» **TO DO**: Give back the full listing verbatim, apart from its images.

» **SOURCE DATA**:
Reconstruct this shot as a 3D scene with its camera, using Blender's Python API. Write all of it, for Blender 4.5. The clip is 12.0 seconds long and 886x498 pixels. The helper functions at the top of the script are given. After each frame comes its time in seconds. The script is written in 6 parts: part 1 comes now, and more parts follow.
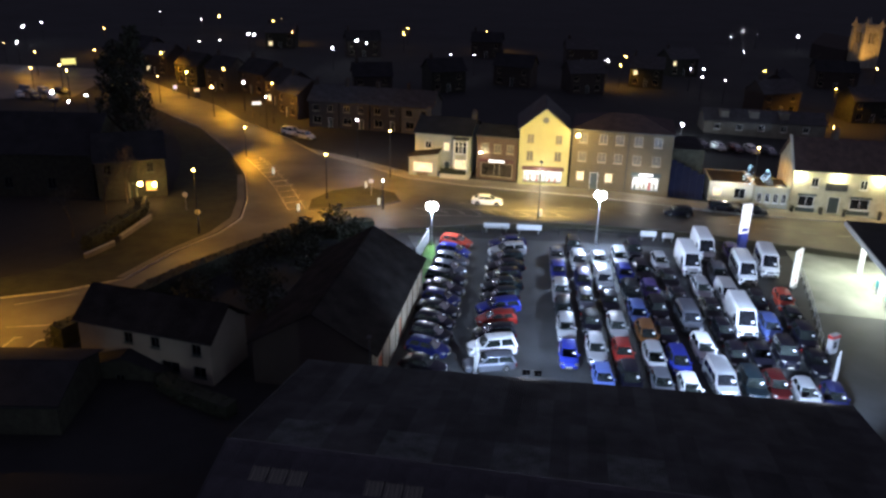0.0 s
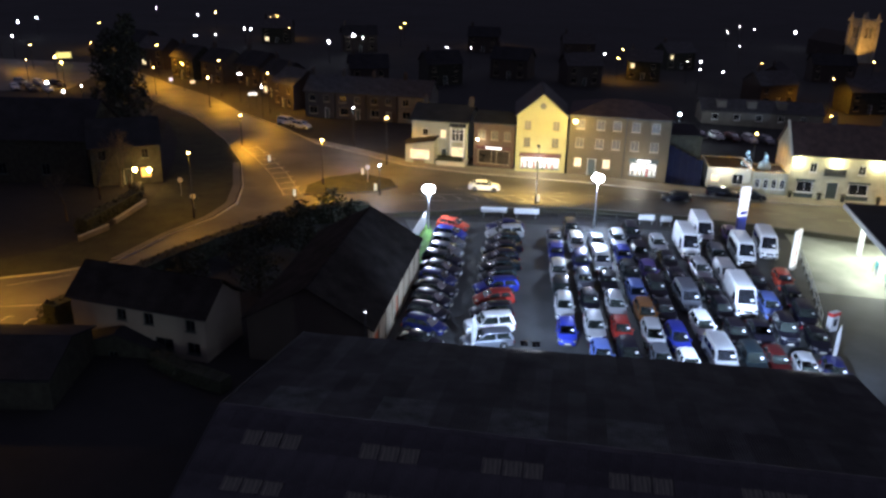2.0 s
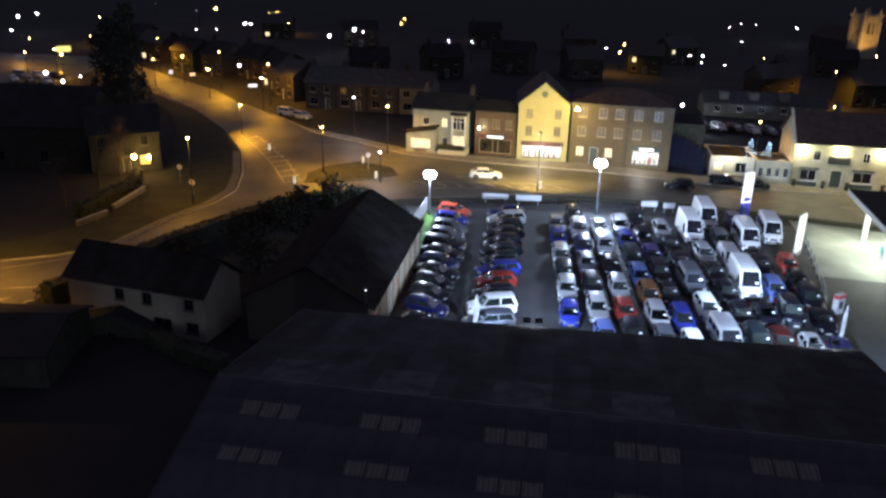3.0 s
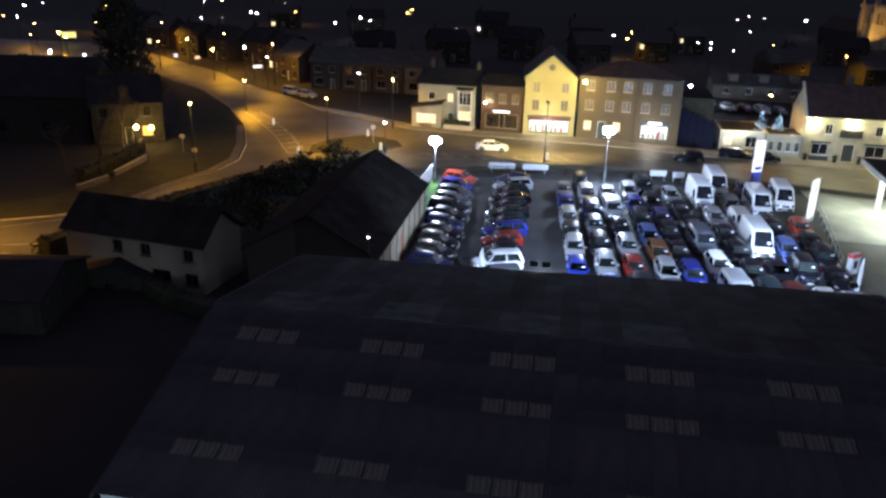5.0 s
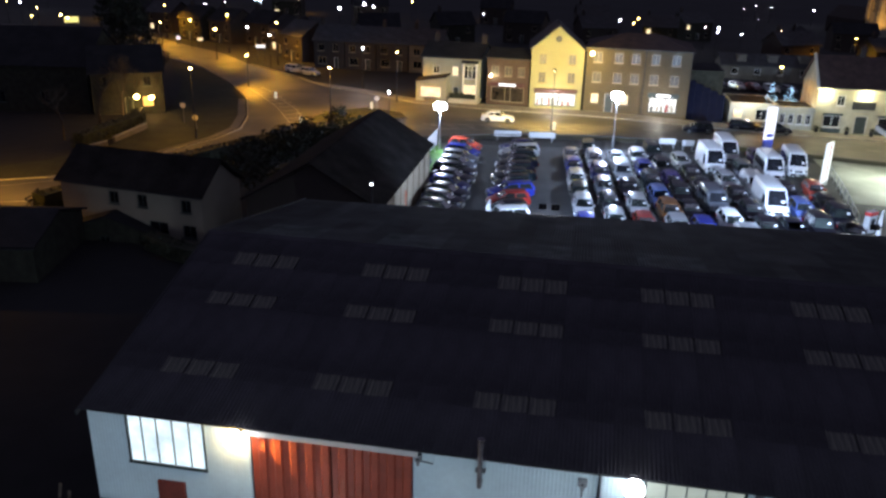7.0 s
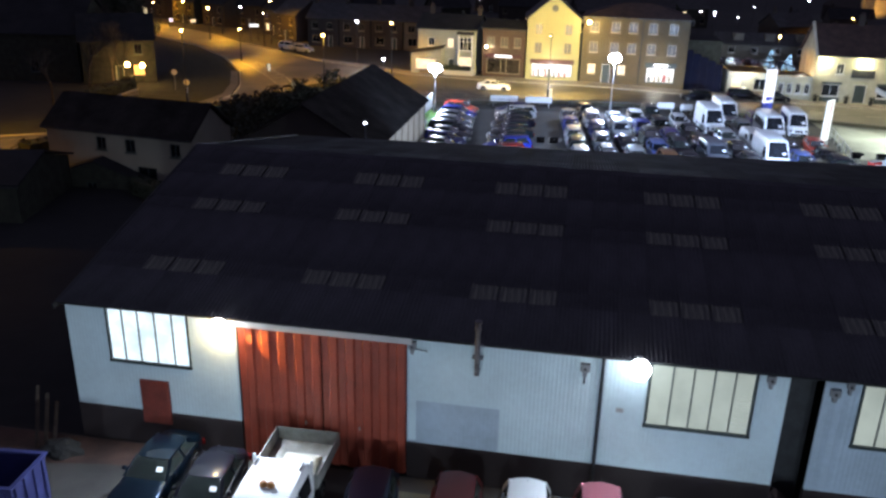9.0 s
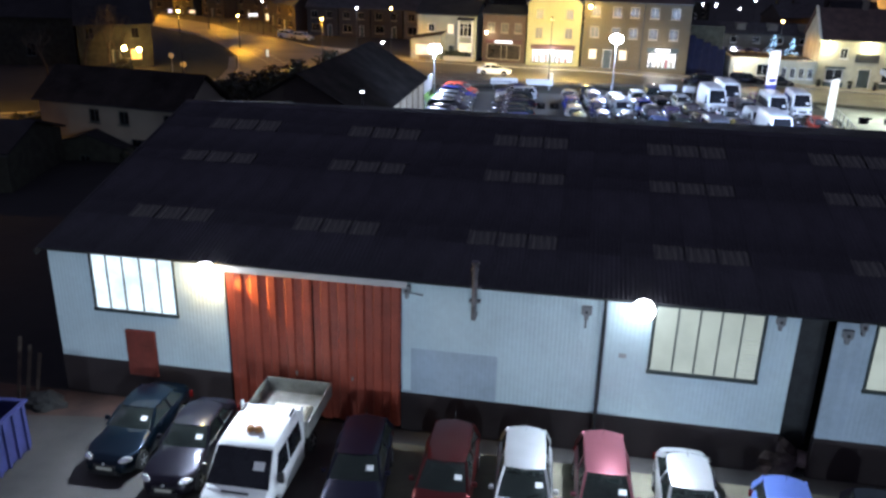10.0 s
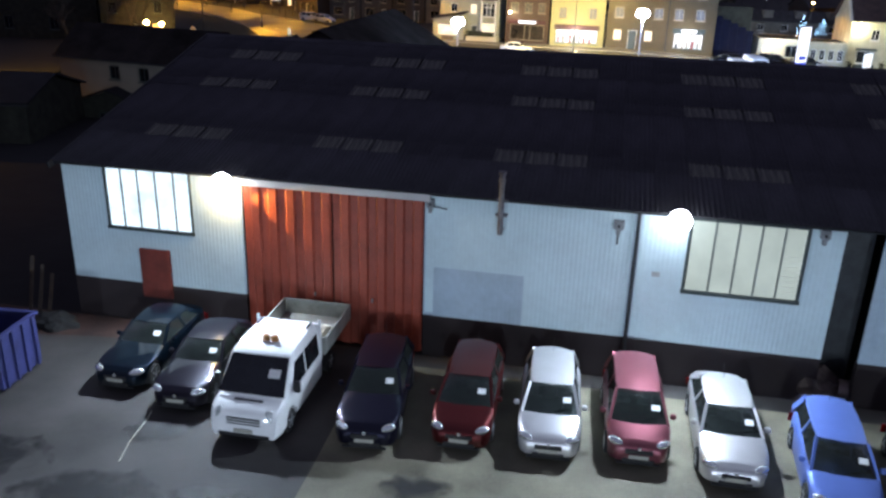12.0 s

» **ANSWER TO THIS EXERCISE**:
Reconstruct this shot as a 3D scene with its camera, using Blender's Python API. Write all of it, for Blender 4.5. The clip is 12.0 seconds long and 886x498 pixels. The helper functions at the top of the script are given. After each frame comes its time in seconds. The script is written in 6 parts: part 1 comes now, and more parts follow.
0.0 s
2.0 s
3.0 s
5.0 s
7.0 s
9.0 s
10.0 s
12.0 s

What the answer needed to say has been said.